▶ TASK TO COMPLETE:
Reproduce the lines from the one bearing "Continue the Blender" through the one bearing "plastic marble machine", inclusive. Copy them exactly; include no other line.
· · · · · · ·
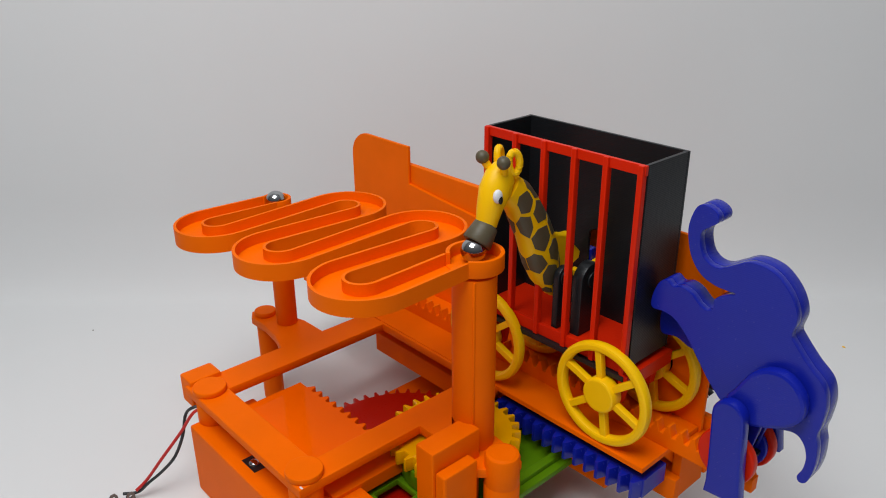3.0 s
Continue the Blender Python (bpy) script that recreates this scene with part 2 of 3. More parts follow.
# ---- the orange stand ----
def build_stand():
    st = empty("marble_run_stand", -110, -20)
    o = (-110, -20, DESK)
    tagged(st, "orange plastic marble machine stand with rail, racks and serpentine track", "toy stand")

    def p(name, bm, label="", parent=None, mat=ORANGE):
        return part(name, bm, mat, parent or st, label, o if parent is None else (0, 0, 0))

    # top frame, one plate with a square window and a lobe for the rear post
    T = 4.5
    outer = [(-180, -106), (-81.5, -106), (-81.5, -45), (-64, -45), (-64, -52), (-50, -52), (-40, -43), (-33, -37), (-36, -30), (-50, -26.5), (-63, -25), (-79.5, -6), (-79.5, 1), (-180, 1),
             (-180, -28.5), (-196, -29), (-210, -33), (-219, -34), (-224.5, -38), (-224.5, -45), (-219, -48.5), (-206, -48), (-192, -50), (-180, -54)]
    p("frame", extrude([outer, [(-163.7, -91.5), (-94.3, -91.5), (-94.3, -0.5), (-163.7, -0.5)]], T, 0.6, "xy", -T), "orange rectangular top frame")
    # deck of the rail
    p("deck", box(-244, 0, 1.2, 42.5, -2.4, 0, 0.3), "flat orange rail deck")
    p("deck_web", box(-240, -14, 22, 24, -15.3, -2.6, 0.3), "web below the deck")
    p("side_beam", box(-186, 4, 21.8, 26, -26.5, -15.5, 0.5), "long beam below the deck")
    p("guide_lip", box(-62, -21.9, 9.5, 12.6, -28.4, -20.6, 0.5), "front lip of the lower guide channel")
    p("guide_floor", box(-62, -21.9, 12.7, 21.7, -28.4, -26.7, 0.3), "floor of the lower guide channel")
    p("guide_end", box(-24.4, -21.6, 12.7, 21.7, -26.6, -16.4, 0.4))
    p("guide_block", box(-184, -98, 9.3, 21.7, -28.5, -16.8, 0.8), "solid end of the lower guide")
    p("lower_web", box(-200, -42, 37, 41, -46.2, -2.6, 0.4))
    p("riser", box(-97.8, -62.2, 21.8, 26, -47.4, -26.6, 0.4), "wall between the base plate and the beam")
    p("inner_web", box(-60, -1.2, 31, 34, -26.4, -2.6, 0.4))
    p("base_plate", box(-168, -71, -60, 44, DESK, -47.5, 0.8), "orange base plate on the desk")
    p("end_wall", box(-1, 3.0, 26.2, 45.8, -27.5, -2.7, 0.5), "upright end wall")
    p("end_rib", box(-6, 4.0, 46.0, 49.5, -25, 4, 0.8))
    p("gusset", extrude([[(17.5, -2.5), (30, -2.5), (30, -14.5)]], 2, 0.2, "yz", -3.2), "small triangular gusset")
    # toothed rack on the deck
    p("rack", extrude([rack_outline(-240, 36, 0.05, 6.2, 10.6, 5.75)], 4.6, 0.3, "xz", 19.2), "toothed orange rack strip")
    # back plate: two raised panels, a cam edge between them and a long slot
    prof = [(-244, -3), (1.2, -3), (1.2, 66)] + ring(-16.8, 66, 18, 10, 0, 90)[1:] + [(-51.8, 84), (-51.8, 55.2), (-52.6, 54.3), (-66, 53.4), (-80, 53.5), (-94, 54.0), (-107, 54.5), (-118, 55.8), (-139, 57.6), (-165, 59.9), (-191.2, 62.5), (-191.2, 84)]
    prof += ring(-229, 69, 15, 10, 90, 180)
    slot = ring(-23.8, 23.7, 7.9, 20, -90, 90) + ring(-200, 23.7, 7.9, 20, 90, 270)
    plate = p("back_plate", extrude([prof, slot], 1.9, 0.35, "xz", 42.6), "upright orange back plate with a long slot")
    p("tie_bar", extrude([[(-196, 54.6), (-112, 54.7), (-48, 56.4), (-48, 73.0), (-196, 73.0)]], 3.6, 0.4, "xz", 44.6), "orange tie bar behind the plate")
    p("standoff", disc(-5.6, 59.5, 9.2, 13.9, "xz", 44.6, 0.6), "round standoff peg")
    p("standoff", disc(-230, 59.5, 9.2, 19.4, "xz", 44.6, 0.6))
    p("peg_end", disc(-7.2, 59.2, 4.5, 0.7, "xz", 42.2, 0.2), "flush round peg end")
    # corner pegs
    for x, y, r in ((-168.5, -98.8, 7.7), (-89, -98.8, 7.7), (-217.0, -41, 5.8)):
        p("peg_head", disc(x, y, r, 2.7, "xy", 0.02, 0.6), "round orange peg head")
    for x, y, r in ((-168.5, -98.8, 7.0), (-89, -98.8, 7.0)):
        p("peg", disc(x, y, r, 11, "xy", -15.4, 0.4))
    p("leg", disc(-216.2, -41, 5.6, -DESK - T - 0.05, "xy", DESK, 0.5), "round orange leg")
    p("chip", ball_mesh((-82.6, -104.4, 0.0), 0.6, (1.8, 0.8, 0.25), seg=8), "white scuff on the frame's corner", mat=WHITE)
    p("corner_block", box(-188, -176.4, -104.5, -88.5, -12, 2.4, 1.2), "corner clip block")
    # motor box below the frame
    p("motor_box", box(-171, -60, -110, -76.5, DESK, -15.5, 1.2), "orange motor housing")
    # no recess is cut: a thin black plate paints the shade inside it
    p("well_shade", box(-131.5, -120.5, -104.8, -98.2, -15.6, -15.2, 0.1), "thin black plate painted as the shade in the housing's recess", mat=BLACK)
    p("screw", ball_mesh((-126, -101.6, -15.2), 2.6, (1, 1, 0.6)), "dark steel screw head", mat=STEEL)
    # fixed rack inside the frame
    b = extrude([[(x, -90 + y) for x, y in rack_outline(-157, -94, 0, 32.3, 35.4, 5.8)]], 7.2, 0.3, "xy", -15.4)
    p("inner_rack", b, "glossy orange toothed plate inside the frame", None, ORANGE_BED)
    p("bearing_beam", extrude([[(-90, -20), (-52.5, -20), (-49.8, -17.5), (-49.8, -14.4), (-51, -13.6), (-90, -13.6)]], 11, 0.4, "yz", -93.4), "beam under the frame bar")
    # front blocks and column
    p("front_cap", box(-49.2, -43.6, -65, -47.5, DESK, 5.2, 1.0), "smaller square orange block")
    p("front_leg", disc(-39.6, -37.6, 7.35, -DESK - 8, "xy", DESK, 0.6), "round orange leg")
    p("front_peg", disc(-39.6, -37.6, 7.2, 18, "xy", -11.9, 1.8), "rounded orange peg")
    p("column", notched_column(-59.5, -34.6, 8.8, 0.05, 77.3), "tall round column below the dish with a notch")
    p("column_rib", box(-53.9, -52.7, -41.3, -40.1, 0.1, 77, 0.55))
    p("rear_column", disc(-201.3, -36.8, 5.6, 63.3, "xy", 0.05, 0.4), "thin round column below the track")
    return st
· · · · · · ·
▶ OUTPUT OF THE EXERCISE:
Continue the Blender Python (bpy) script that recreates this scene with part 2 of 3. More parts follow.
# ---- the orange stand ----
def build_stand():
    st = empty("marble_run_stand", -110, -20)
    o = (-110, -20, DESK)
    tagged(st, "orange plastic marble machine stand with rail, racks and serpentine track", "toy stand")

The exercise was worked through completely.